Goal. Pull out all lines from the listing below in which the word "recreates" appears.

--- START Provided records ---

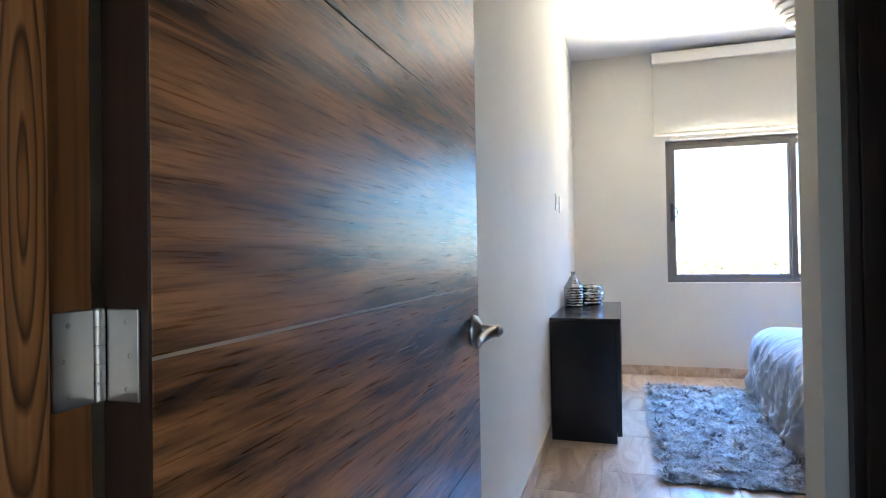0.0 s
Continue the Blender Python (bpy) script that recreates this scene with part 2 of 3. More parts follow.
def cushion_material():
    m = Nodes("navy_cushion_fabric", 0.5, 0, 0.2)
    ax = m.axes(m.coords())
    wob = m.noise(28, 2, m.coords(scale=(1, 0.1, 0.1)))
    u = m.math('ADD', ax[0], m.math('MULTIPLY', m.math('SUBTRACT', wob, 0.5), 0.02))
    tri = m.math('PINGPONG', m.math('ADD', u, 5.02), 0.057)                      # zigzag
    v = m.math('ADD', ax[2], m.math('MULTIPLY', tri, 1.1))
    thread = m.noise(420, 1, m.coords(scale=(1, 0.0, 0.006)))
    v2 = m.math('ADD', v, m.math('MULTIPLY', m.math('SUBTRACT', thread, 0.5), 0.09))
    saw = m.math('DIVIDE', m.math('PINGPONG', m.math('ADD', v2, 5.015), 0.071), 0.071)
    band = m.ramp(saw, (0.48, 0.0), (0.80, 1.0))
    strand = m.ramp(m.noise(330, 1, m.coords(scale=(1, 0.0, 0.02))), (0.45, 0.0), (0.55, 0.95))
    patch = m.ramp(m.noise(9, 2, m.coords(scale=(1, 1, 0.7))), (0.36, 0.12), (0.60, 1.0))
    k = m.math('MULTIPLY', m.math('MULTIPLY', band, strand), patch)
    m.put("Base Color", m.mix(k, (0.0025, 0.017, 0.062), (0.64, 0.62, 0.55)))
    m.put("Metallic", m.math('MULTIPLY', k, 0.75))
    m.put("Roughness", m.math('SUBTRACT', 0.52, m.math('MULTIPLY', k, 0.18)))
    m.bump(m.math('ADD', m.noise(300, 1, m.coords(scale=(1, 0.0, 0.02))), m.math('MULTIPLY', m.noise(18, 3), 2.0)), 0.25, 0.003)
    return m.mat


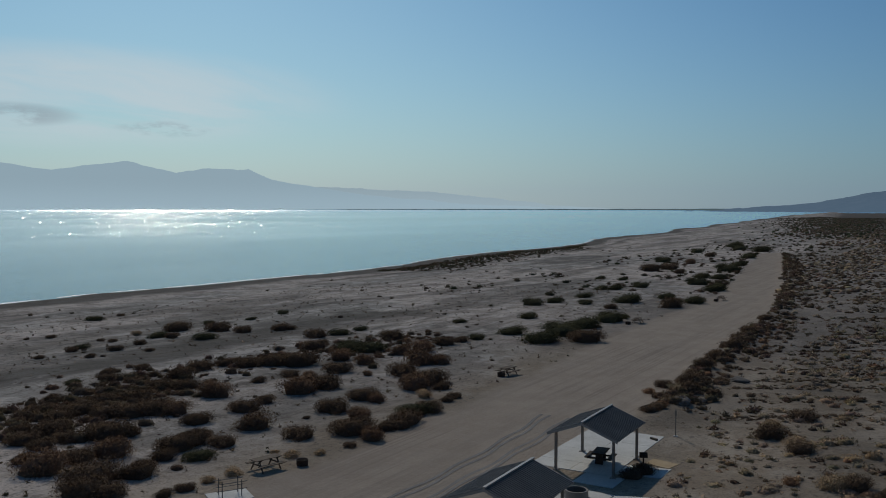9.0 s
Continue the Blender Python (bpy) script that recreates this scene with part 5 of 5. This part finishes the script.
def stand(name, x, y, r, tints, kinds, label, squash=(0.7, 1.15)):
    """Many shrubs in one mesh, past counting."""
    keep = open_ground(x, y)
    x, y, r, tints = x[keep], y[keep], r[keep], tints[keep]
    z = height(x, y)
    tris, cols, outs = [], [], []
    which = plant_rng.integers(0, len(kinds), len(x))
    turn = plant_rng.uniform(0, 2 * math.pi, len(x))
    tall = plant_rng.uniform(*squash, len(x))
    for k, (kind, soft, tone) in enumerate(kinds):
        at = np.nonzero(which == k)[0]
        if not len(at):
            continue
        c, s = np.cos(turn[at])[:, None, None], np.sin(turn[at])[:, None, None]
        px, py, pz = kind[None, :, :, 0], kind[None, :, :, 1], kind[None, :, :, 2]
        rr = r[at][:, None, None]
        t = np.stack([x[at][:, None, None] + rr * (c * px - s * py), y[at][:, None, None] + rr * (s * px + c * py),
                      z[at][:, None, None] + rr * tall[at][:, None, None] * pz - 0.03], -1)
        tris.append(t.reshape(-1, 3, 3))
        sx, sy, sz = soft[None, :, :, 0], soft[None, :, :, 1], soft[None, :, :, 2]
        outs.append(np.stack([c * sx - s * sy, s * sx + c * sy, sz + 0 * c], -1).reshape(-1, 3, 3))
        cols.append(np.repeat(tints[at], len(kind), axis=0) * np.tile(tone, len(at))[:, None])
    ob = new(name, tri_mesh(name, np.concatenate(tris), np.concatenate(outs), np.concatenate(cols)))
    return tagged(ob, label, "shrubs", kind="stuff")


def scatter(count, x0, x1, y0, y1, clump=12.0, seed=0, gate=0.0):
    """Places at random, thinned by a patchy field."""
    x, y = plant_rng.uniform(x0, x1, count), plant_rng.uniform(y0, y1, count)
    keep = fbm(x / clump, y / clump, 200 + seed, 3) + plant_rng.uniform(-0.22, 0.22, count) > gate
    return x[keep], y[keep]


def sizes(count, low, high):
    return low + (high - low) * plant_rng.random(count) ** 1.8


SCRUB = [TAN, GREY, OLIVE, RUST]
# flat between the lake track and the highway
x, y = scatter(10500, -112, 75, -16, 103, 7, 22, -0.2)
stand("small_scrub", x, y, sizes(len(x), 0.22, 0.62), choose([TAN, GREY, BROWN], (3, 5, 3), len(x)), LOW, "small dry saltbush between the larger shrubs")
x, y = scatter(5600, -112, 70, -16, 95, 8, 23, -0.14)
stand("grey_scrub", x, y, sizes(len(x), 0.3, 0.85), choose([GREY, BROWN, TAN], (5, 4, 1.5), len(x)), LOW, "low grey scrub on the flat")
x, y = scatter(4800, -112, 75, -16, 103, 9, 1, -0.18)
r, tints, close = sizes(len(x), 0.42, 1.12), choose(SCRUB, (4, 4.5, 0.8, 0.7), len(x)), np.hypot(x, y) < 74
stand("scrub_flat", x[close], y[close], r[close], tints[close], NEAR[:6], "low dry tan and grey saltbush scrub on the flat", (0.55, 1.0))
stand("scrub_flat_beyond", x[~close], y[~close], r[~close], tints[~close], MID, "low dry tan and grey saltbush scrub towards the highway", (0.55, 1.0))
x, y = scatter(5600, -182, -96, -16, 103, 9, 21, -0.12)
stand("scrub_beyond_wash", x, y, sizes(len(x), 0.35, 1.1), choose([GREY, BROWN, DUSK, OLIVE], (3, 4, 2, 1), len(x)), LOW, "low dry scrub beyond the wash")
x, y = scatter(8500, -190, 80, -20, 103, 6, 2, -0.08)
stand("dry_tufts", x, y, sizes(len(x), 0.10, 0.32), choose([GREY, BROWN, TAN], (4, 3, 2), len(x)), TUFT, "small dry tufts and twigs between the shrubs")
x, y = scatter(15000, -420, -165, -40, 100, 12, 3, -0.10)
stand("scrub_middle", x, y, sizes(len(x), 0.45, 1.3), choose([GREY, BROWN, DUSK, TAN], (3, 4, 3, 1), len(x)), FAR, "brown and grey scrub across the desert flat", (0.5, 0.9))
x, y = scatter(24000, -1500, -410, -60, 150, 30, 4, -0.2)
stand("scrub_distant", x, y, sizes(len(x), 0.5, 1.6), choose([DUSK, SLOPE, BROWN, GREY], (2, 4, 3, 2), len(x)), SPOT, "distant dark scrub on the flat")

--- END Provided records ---
--- START Provided records ---

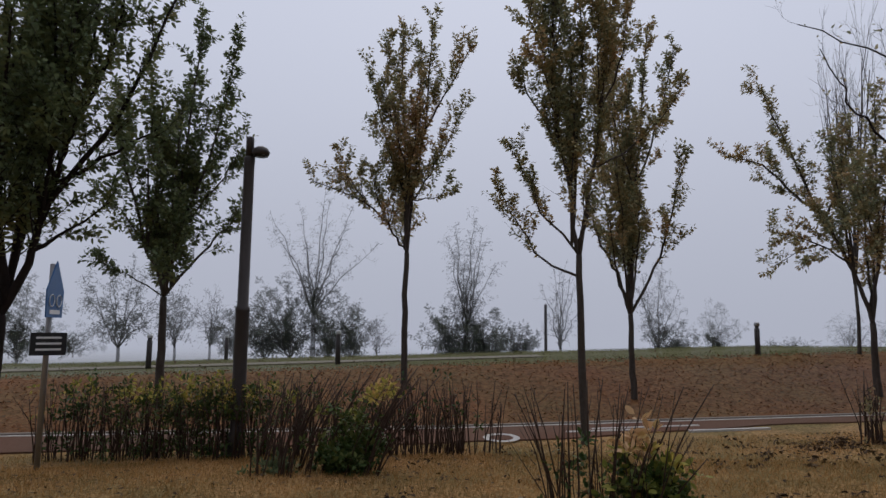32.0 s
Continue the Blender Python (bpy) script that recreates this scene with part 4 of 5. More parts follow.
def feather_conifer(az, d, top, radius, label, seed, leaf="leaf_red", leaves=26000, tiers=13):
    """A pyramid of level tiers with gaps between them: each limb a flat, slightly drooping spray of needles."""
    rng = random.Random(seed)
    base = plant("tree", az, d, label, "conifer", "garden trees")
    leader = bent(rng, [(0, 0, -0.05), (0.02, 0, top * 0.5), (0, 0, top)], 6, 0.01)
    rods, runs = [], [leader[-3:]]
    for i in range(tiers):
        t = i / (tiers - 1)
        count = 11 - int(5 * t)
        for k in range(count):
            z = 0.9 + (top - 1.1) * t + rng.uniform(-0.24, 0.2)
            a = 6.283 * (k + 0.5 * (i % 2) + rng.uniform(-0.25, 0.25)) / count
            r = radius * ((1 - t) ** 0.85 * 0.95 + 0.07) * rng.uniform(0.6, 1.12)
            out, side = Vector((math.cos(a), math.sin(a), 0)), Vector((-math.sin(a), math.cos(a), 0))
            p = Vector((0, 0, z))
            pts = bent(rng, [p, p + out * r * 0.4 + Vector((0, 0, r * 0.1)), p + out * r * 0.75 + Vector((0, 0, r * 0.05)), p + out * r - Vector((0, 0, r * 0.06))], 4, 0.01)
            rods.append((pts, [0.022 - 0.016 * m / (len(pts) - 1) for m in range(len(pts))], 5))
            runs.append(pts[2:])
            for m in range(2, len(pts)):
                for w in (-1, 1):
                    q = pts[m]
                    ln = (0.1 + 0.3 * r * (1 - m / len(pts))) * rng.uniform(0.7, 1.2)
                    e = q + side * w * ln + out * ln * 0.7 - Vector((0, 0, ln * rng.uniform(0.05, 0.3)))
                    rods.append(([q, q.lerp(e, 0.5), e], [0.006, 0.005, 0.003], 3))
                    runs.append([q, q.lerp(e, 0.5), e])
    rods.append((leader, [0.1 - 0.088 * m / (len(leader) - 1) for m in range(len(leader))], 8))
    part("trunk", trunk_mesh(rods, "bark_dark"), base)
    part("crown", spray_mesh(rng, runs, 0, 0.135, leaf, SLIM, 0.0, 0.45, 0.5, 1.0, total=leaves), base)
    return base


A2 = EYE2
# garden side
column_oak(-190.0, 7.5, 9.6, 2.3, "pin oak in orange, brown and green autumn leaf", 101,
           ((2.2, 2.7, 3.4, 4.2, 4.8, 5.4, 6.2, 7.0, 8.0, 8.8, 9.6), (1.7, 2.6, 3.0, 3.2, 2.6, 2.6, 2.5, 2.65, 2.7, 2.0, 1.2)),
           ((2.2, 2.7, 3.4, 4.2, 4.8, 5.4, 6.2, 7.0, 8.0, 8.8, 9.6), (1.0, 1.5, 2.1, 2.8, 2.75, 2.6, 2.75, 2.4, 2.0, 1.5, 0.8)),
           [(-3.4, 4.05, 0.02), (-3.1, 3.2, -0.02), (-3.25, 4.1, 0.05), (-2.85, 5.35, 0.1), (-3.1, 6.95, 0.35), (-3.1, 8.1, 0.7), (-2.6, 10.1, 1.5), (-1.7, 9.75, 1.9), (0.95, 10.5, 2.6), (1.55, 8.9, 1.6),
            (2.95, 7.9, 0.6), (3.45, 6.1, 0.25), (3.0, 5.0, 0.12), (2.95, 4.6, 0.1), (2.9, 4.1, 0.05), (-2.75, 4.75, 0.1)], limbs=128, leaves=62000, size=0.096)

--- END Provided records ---

Expected output.
Continue the Blender Python (bpy) script that recreates this scene with part 2 of 3. More parts follow.
Continue the Blender Python (bpy) script that recreates this scene with part 5 of 5. This part finishes the script.
Continue the Blender Python (bpy) script that recreates this scene with part 4 of 5. More parts follow.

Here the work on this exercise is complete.